**To do**
Write out the full listing exactly as given, minus the images.

**Given data**
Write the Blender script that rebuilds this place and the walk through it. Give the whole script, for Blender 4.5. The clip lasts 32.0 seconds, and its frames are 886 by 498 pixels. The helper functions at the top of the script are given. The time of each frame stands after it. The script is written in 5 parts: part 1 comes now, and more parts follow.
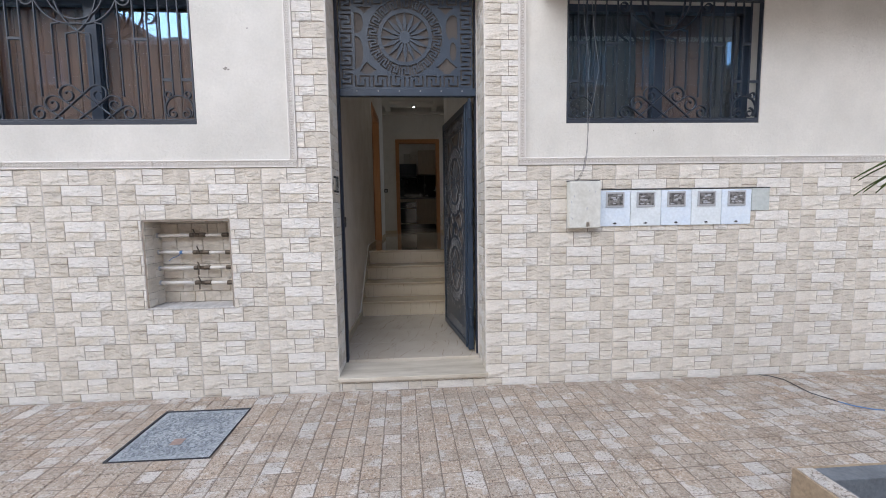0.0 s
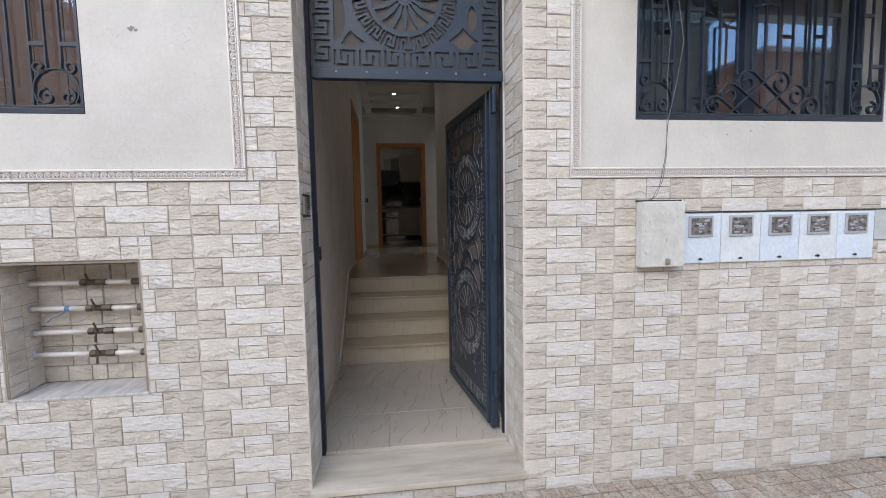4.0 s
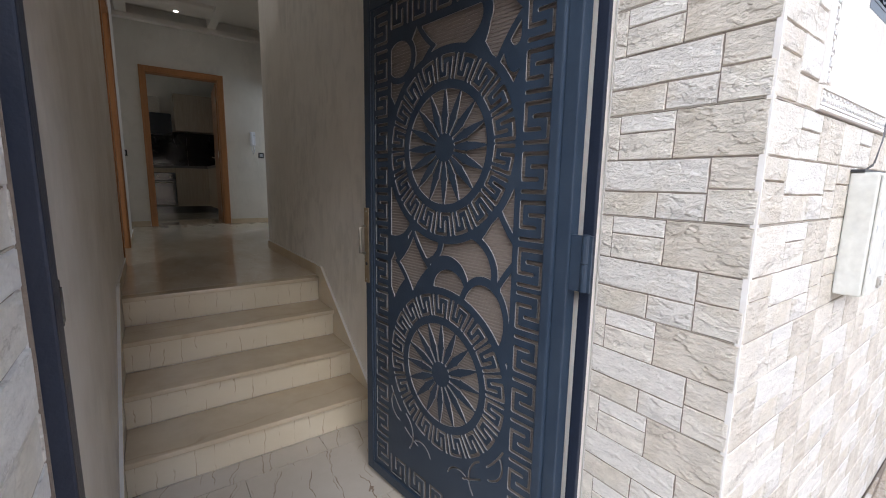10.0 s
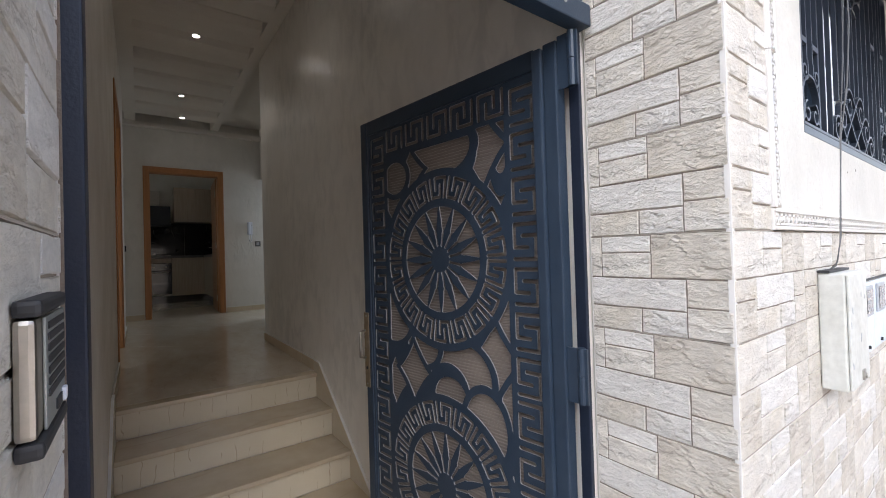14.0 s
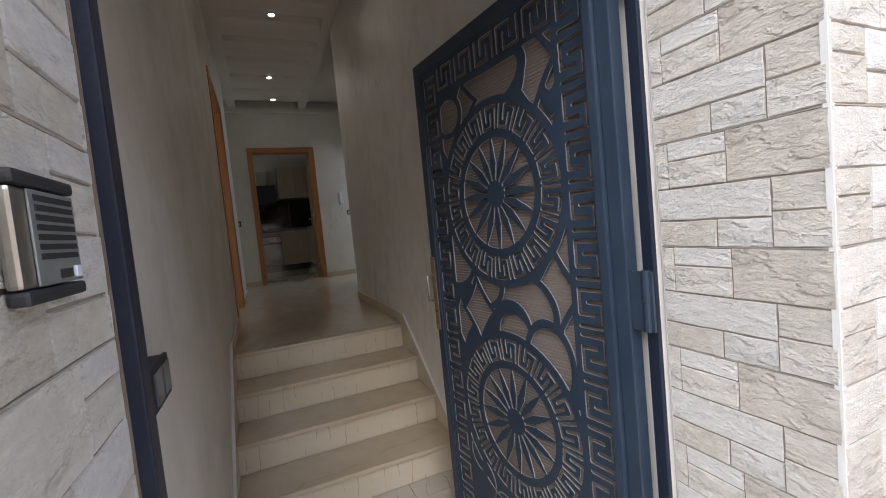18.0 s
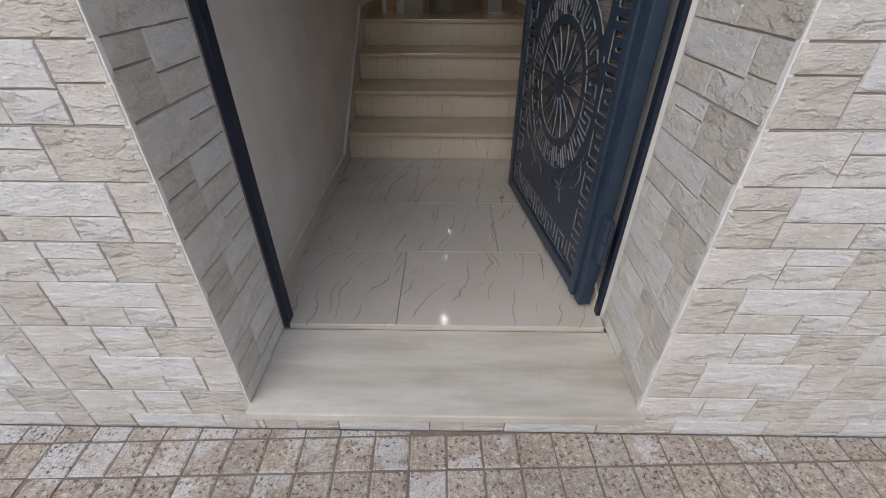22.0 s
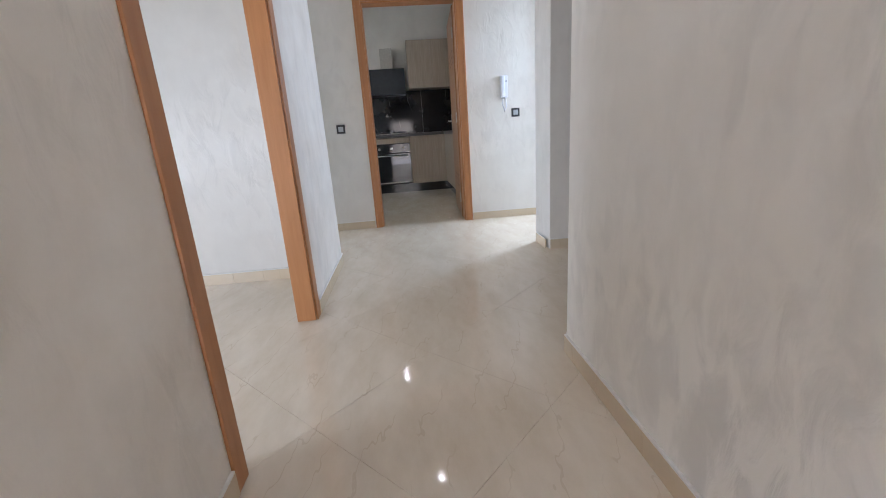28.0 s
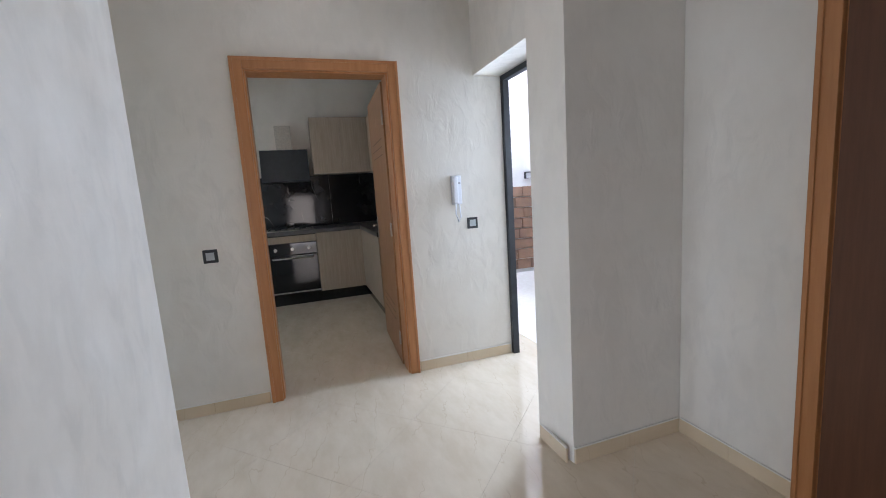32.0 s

**Result of the exercise**
Write the Blender script that rebuilds this place and the walk through it. Give the whole script, for Blender 4.5. The clip lasts 32.0 seconds, and its frames are 886 by 498 pixels. The helper functions at the top of the script are given. The time of each frame stands after it. The script is written in 5 parts: part 1 comes now, and more parts follow.
0.0 s
4.0 s
10.0 s
14.0 s
18.0 s
22.0 s
28.0 s
32.0 s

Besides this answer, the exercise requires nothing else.